Juli, I actually kind of disagree with you in the whole laptop thing. Most of the "real people" i've talked to still don't have a clue what a DJ does. Some people honestly think that everyone's sampling off records and remixing on the fly. Others honestly believe that they "had that track" back in '95 when it's part of an all-original live set that has never been released.
It's all just BS. The punters don't know any more than they ever did, and NI's marketing has done nothing to change that.
And I've never heard anyone legitimately criticize Ableton when they had any clue how to use it unless it just wasn't their preference. I talked to one guy–a touring DJ with a record contract–who had a several-year policy of walking out on anyone he saw spinning Live because he thought it wasn't possible to not pre-record your set. Just about the only thing we agreed on was that Sasha is better on CDs than he was on Ableton…but that might just be that he's doing fewer (or better) drugs now.
Now, I'm with you…the Octatrack (and all of Elektron's stuff, actually) is amazing. If someone gave me a lot of money…I'd buy the trio in a heart beat. No questions. And I'd spend a while lost and eventually figure it out. And I'd enjoy every minute of it.
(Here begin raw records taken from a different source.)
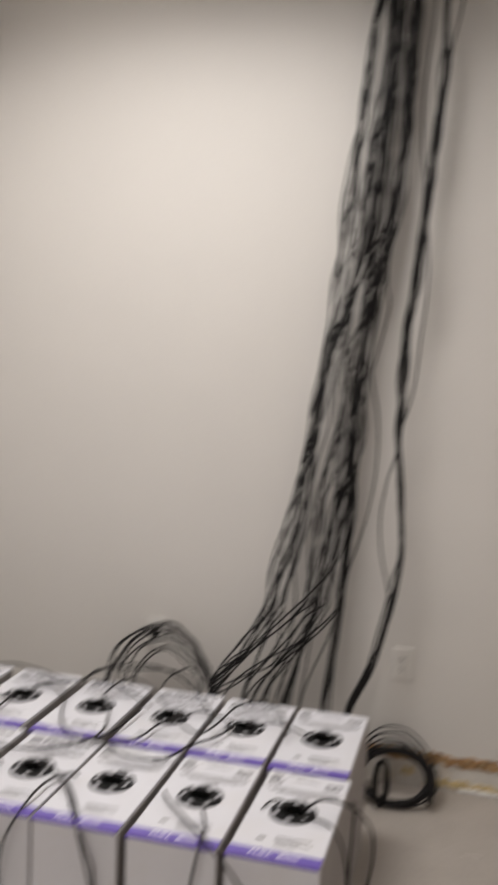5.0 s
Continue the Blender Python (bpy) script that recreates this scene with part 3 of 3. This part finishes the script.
def hanging(upper, lower, seed, foot, top, yb=-0.09, before=False):
    """A cable that comes down at its own place in the slot, winds in its strand, and may cross to another strand half way down."""
    rng = random.Random(seed)
    ph = [rng.uniform(0, 6.28) for _ in range(6)]
    k1, k2, k3 = rng.uniform(2.2, 5.5), rng.uniform(7, 12), rng.uniform(14, 24)
    lane, low_lane, rad = rng.uniform(-0.6, 0.6), rng.uniform(-0.8, 0.8), rng.uniform(0.3, 0.85)
    turn_at = rng.uniform(1.75, 2.15)

    def across(table, z, off):
        near = [lerp_table(table, z + d) for d in (-0.08, -0.04, 0.0, 0.04, 0.08)]
        mid, half = sum(q[0] for q in near) / 5, sum(q[1] for q in near) / 5
        swing = rad * min(1.0, 0.045 / half) * (0.75 * math.sin(k1 * z + ph[0]) + 0.38 * math.sin(k2 * z + ph[1]))
        return mid + 1.06 * half * max(-1.3, min(1.3, off + swing)), half
    pts = []
    z = ZD - 0.005
    while z > 0.63:
        x, half = across(upper, z, lane)
        if lower is not upper:
            g = smooth((turn_at - z) / 0.55)
            x, half = x * (1 - g) + across(lower, z, low_lane)[0] * g, 0.03
        f = smooth((z - 2.66) / 0.32)
        x = x * (1 - f) + top * f
        if z > 3.1:
            x += (0.55 * top + 0.045 - x) * min(1.0, (z - 3.1) / 0.6)
        hang = min(1.0, max(0.25, (3.05 - z) / 0.3))
        x += (0.0030 * math.sin(k3 * z + ph[2]) + 0.0024 * math.sin(1.7 * k3 * z + ph[4])) * hang
        y = yb + half * 0.8 * math.cos(k1 * z + ph[0]) * min(1.0, 0.03 / half) + 0.006 * math.sin(k2 * z + ph[3])
        if before and z > 2.75:
            y += (-0.193 - y) * smooth((z - 2.75) / 0.27)
        elif z > 2.9:
            f = min(1.0, (z - 2.9) / 0.15)
            y = y + (max(-0.125, min(-0.03, y)) - y) * f
        if z > 3.12:
            y -= 0.12 * (z - 3.12)
        pts.append((x, y, z))
        z -= 0.035
    return pts + foot(pts[-1], rng)


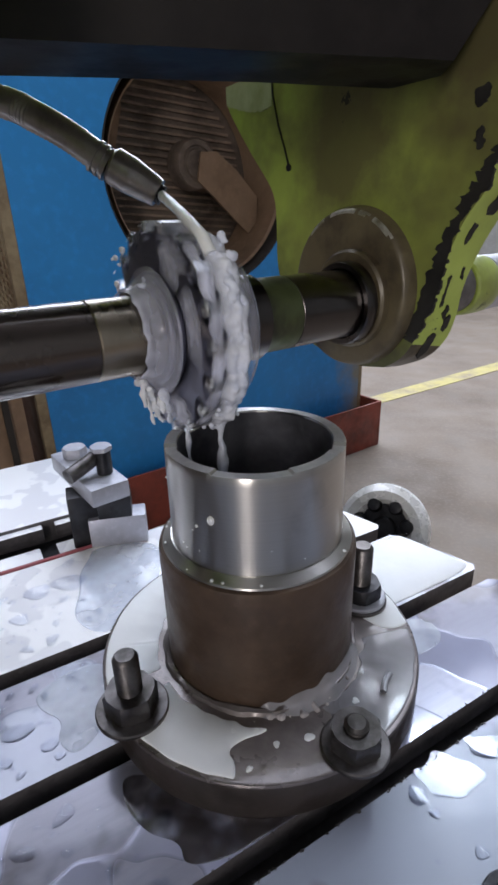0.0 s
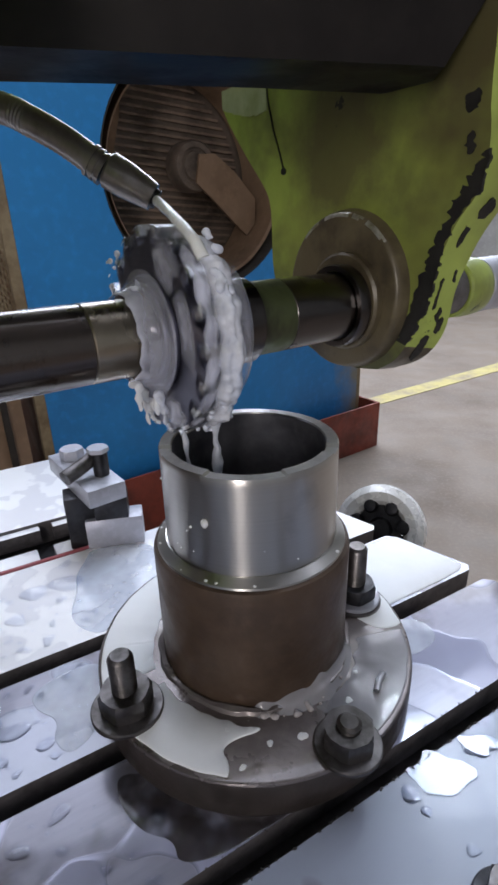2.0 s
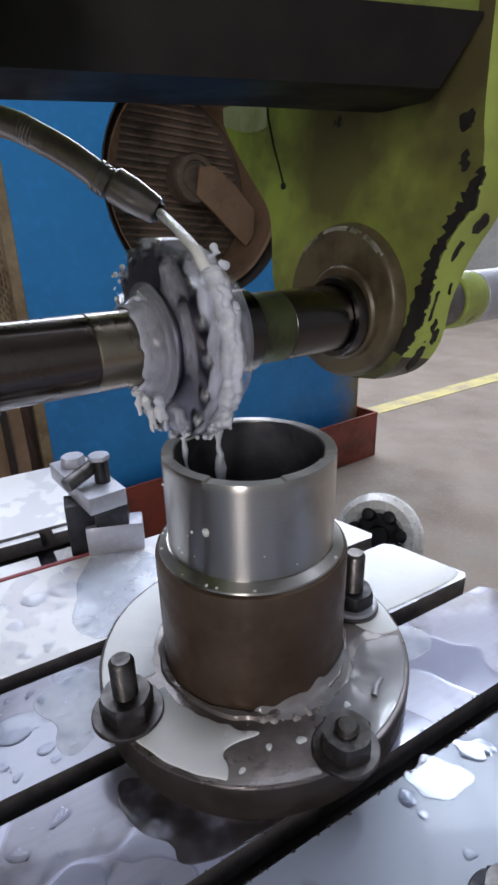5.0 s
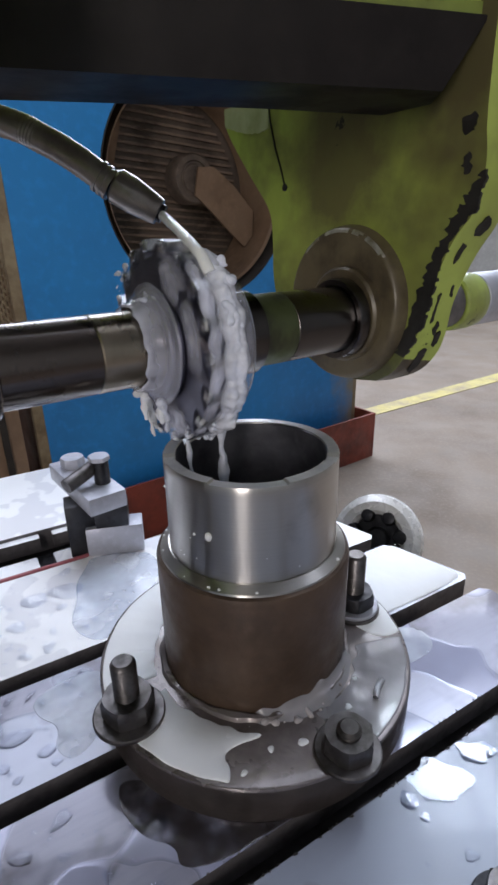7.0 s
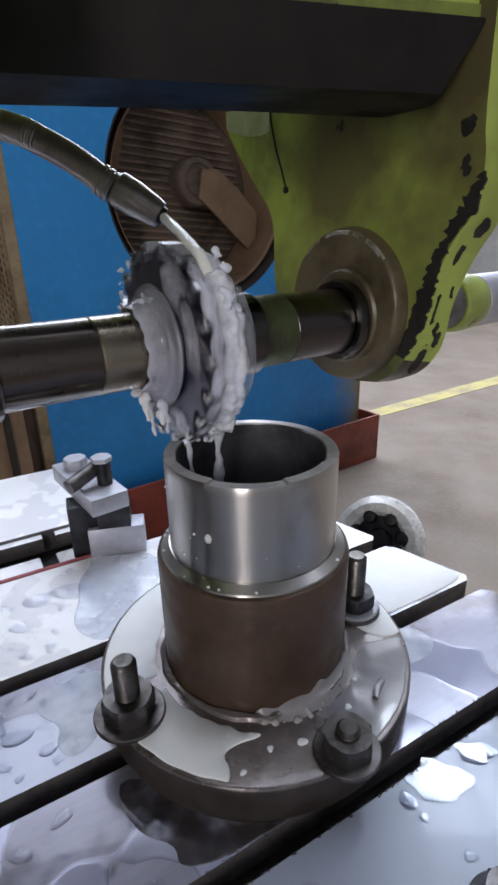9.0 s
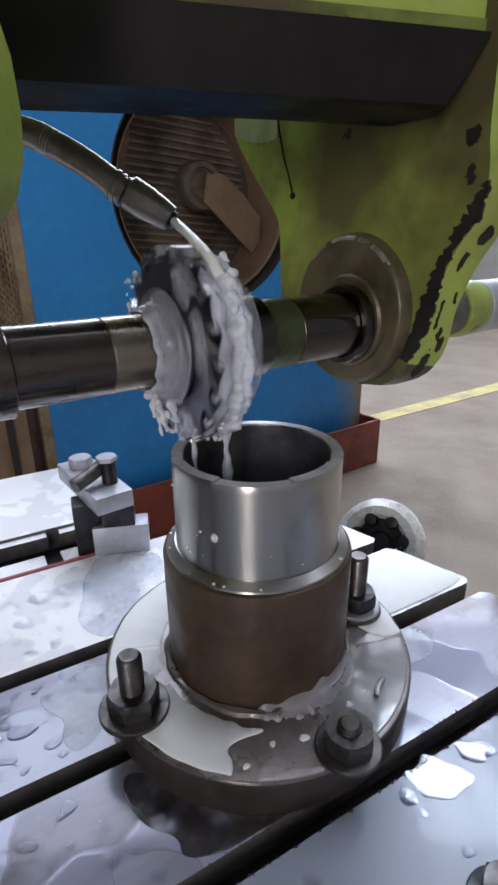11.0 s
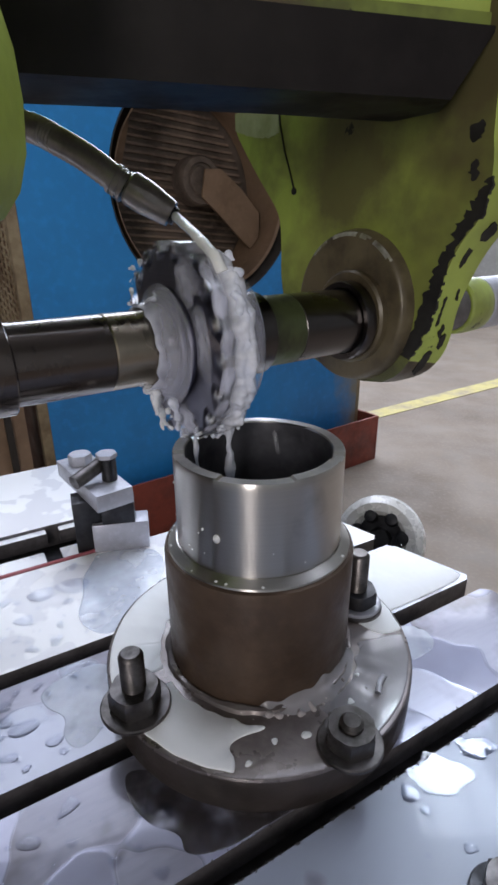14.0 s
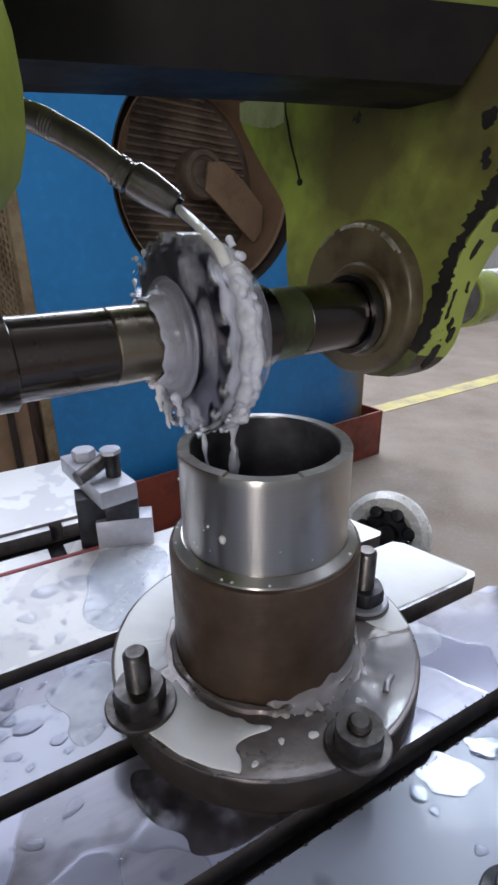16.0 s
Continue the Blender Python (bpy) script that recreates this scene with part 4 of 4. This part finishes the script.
    for i in range(61):
        u = i / 60
        a, e = radians(268 + 84 * u), math.sin(math.pi * u) ** 0.5 * (0.75 + 0.5 * noise.noise(Vector((u * 9, 1.0, 4.0))))
        rows.append([bm.verts.new((r * math.cos(a), r * math.sin(a), FL + z)) for r, z in ((0.0704, 0.0004 + 0.0150 * e), (0.0716, 0.0004 + 0.0090 * e), (0.0745, 0.0004 + 0.0035 * e), (0.0730 + 0.0090 * e, 0.0003))])
    for p, q in zip(rows, rows[1:]):
        for k in range(3):
            bm.faces.new((p[k], p[k + 1], q[k + 1], q[k]))
    solo("coolant_film", bm, FILM_GREY, "grey coolant film climbing the foot of the collar", "coolant", kind="stuff", smooth=80)
    runs = bmesh.new()
    for i in range(12):
        a = radians(rnd.uniform(150, 400))
        bmesh.ops.create_icosphere(runs, subdivisions=2, radius=rnd.uniform(0.0005, 0.0012), matrix=Matrix.Translation((0.0655 * math.cos(a), 0.0655 * math.sin(a), STEP + 0.0028)) @ Matrix.Diagonal((1.3, 1.3, 0.7, 1)))
    for i in range(8):
        a, z = radians(rnd.uniform(180, 350)), rnd.uniform(STEP + 0.01, TOP - 0.008)
        bmesh.ops.create_icosphere(runs, subdivisions=2, radius=rnd.uniform(0.0004, 0.0011), matrix=Matrix.Translation((0.0602 * math.cos(a), 0.0602 * math.sin(a), z)))
    solo("coolant_spatter", runs, PUDDLE, "spatter of white coolant on the tube and its shoulder", "coolant beads", kind="stuff", smooth=80)
    # wide thin pools on the table strips
    for out in ([(-0.0741, 0.238), (-0.030, 0.226), (-0.008, 0.205), (-0.018, 0.165), (-0.052, 0.126), (-0.0834, 0.103), (-0.105, 0.1015), (-0.1208, 0.135), (-0.104, 0.170), (-0.0999, 0.198), (-0.0823, 0.2216)],
                [(-0.1649, 0.066), (-0.1337, 0.0745), (-0.105, 0.0690), (-0.118, 0.030), (-0.1286, 0.0060), (-0.1495, -0.0040), (-0.158, 0.0142), (-0.150, 0.030), (-0.1642, 0.0474)],
                [(0.1256, -0.0205), (0.1440, -0.0265), (0.1551, -0.0387), (0.1476, -0.0604), (0.1137, -0.0616), (0.1087, -0.0558)]):
        puddle("coolant_pool", rounded([tuple((TM @ Vector((x, y, 0)))[:2]) for x, y in out], 1), 0.0002, 0.0003, "wide thin bluish coolant pool on the steel table", FILM_PALE)
    # the flange's dark reflection in the wet table, laid in as a film
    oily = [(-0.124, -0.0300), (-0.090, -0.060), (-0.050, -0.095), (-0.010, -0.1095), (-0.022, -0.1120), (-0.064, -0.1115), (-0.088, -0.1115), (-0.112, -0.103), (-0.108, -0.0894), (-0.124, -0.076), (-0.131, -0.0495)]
    puddle("oil_film", rounded([tuple((TM @ Vector((x, y, 0)))[:2]) for x, y in oily], 1), 0.0001, 0.00016, "dark film on the steel table, painted as the flange's reflection", FILM_REFLECTION)
    # beads and streaks of coolant over the table
    for k, (n0, n1, x0, x1, cnt, rmax) in enumerate(((0.105, 0.236, -0.28, -0.09, 150, 0.022), (-0.005, 0.078, -0.28, -0.115, 170, 0.016), (-0.005, 0.078, 0.12, 0.24, 40, 0.005),
                                                    (-0.108, -0.030, -0.27, 0.10, 150, 0.010), (-0.30, -0.135, -0.25, 0.24, 60, 0.007))):
        bm = bmesh.new()
        lying = []
        for _ in range(cnt):
            r = rmax * (0.06 + 0.60 * rnd.random() ** 3.0)
            x, y = rnd.uniform(x0, x1), rnd.uniform(n0 + r, n1 - r)
            w = TM @ Vector((x, y, 0))
            if w.length < 0.125 + r or any(math.hypot(x - a, y - b) < 1.25 * (r + c) for a, b, c in lying):
                continue
            lying.append((x, y, r))
            blob(bm, x, y, 0.0002, r, 0.0003 + r * 0.025, rnd, 36, 7, rnd.uniform(0.7, 1.6), rnd.uniform(-0.6, 0.6))
        solo("coolant_beads", bm, WATER, "scattered beads and streaks of coolant on the steel table", "coolant beads", TM, kind="stuff", smooth=80, flip=False)
    # rippled wet patches that catch the roof light
    for px, py, r, sx, sd in ((0.119, -0.0965, 0.0150, 1.35, 4.2), (0.152, -0.076, 0.0090, 1.5, 9.1), (0.0965, -0.1070, 0.0055, 1.1, 2.6), (0.103, -0.1180, 0.0030, 1.2, 6.6)):
        ring = []
        for i in range(40):
            a = TAU * i / 40
            q = r * (1 + 0.45 * noise.noise(Vector((1.3 * math.cos(a), 1.3 * math.sin(a), sd))) + 0.2 * noise.noise(Vector((3.6 * math.cos(a), 3.6 * math.sin(a), sd + 2))))
            ring.append((px + sx * q * math.cos(a + 0.5), py + q * math.sin(a + 0.5)))
        puddle("coolant_pool", ring, 0.0001, 0.0006, "glossy rippled patch of coolant on the steel table", RIPPLE)
    # drip that creeps down the tube
    bm = bmesh.new()
    bmesh.ops.create_icosphere(bm, subdivisions=2, radius=0.0026)
    bmesh.ops.scale(bm, vec=(1, 0.6, 1.25), verts=bm.verts)
    return solo("coolant_drip", bm, MILK, "white coolant drip creeping down the bright tube", "coolant drip", smooth=80)


build_shed()
build_background()
build_table()
build_workpiece()
build_studs()
build_swarf()
build_clamp()
build_handwheel()
ARBOR = build_arbor()
build_supports()
build_coolant_hose()
DRIP = build_coolant()


def motions():
    rnd = random.Random(11)
    # the arbor turns once a second, its near side going down
    walk(ARBOR, [(0.2 * i, AXIS @ pose(0, 0, 0, 72.0 * i, 0, 0)) for i in range(81)])
    # froth and strands shiver in place
    for ob, base, shift, turn in FOAM:
        rows = []
        for i in range(81):
            d = [rnd.uniform(-shift, shift) for _ in range(3)]
            rows.append((0.2 * i, base @ pose(d[0], d[1], d[2], rnd.uniform(-turn, turn), 0, 0)))
        walk(ob, rows)
    # each drop clings to the cutter, is thrown off once, falls and comes to rest
    for i, ob in enumerate(DROPS):
        t0 = 0.25 + i * 15.2 / len(DROPS) + rnd.uniform(-0.2, 0.2)
        left = i % 2 == 0
        if left:
            p = AXIS @ Vector((-0.047, rnd.uniform(-0.01, 0.02), -0.045))
            v = Vector((rnd.uniform(-0.10, -0.02), rnd.uniform(0.02, 0.12), -0.05))
            ground = 0.001
        else:
            p = AXIS @ Vector((-0.018, -0.05, rnd.uniform(-0.03, 0.01)))
            v = Vector((rnd.uniform(0.08, 0.25), rnd.uniform(0.12, 0.3), rnd.uniform(-0.1, 0.3)))
            ground = 0.001
        rows, t = [(0.0, Matrix.Translation(p)), (t0, Matrix.Translation(p))], 0.0
        while True:
            t += 1 / 30
            q = p + v * t + Vector((0, 0, -4.9 * t * t))
            if q.z < ground or t0 + t > 15.9:
                q.z = max(q.z, ground)
                rows.append((t0 + t, Matrix.Translation(q)))
                break
            rows.append((t0 + t, Matrix.Translation(q)))
        rows.append((16.0, rows[-1][1]))
        walk(ob, rows)
    # the drip creeps down the tube
    a = radians(243)
    for_drip = [(t, pose(0.0605 * math.cos(a), 0.0605 * math.sin(a), z, 0, 0, 243 + 90)) for t, z in ((0.0, 0.1695), (4.0, 0.1665), (8.0, 0.163), (12.0, 0.1605), (16.0, 0.1565))]
    walk(DRIP, for_drip)


motions()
But I think calling it "Ableton Live in a box," is a compliment.
And $1500 isn't too much to pay for it. If I had that much cheese to devote to a groove box, I'd own one. Compare it to everything else on the market…it kind of just wins. And technically my MBP + Maschine cost more…and gives very few extra capabilities (basically just easy integration with a DAW and a big sound library). It's just that I was going to buy the MBP anyway.
The Octatrack is on my "if I won the lottery" list.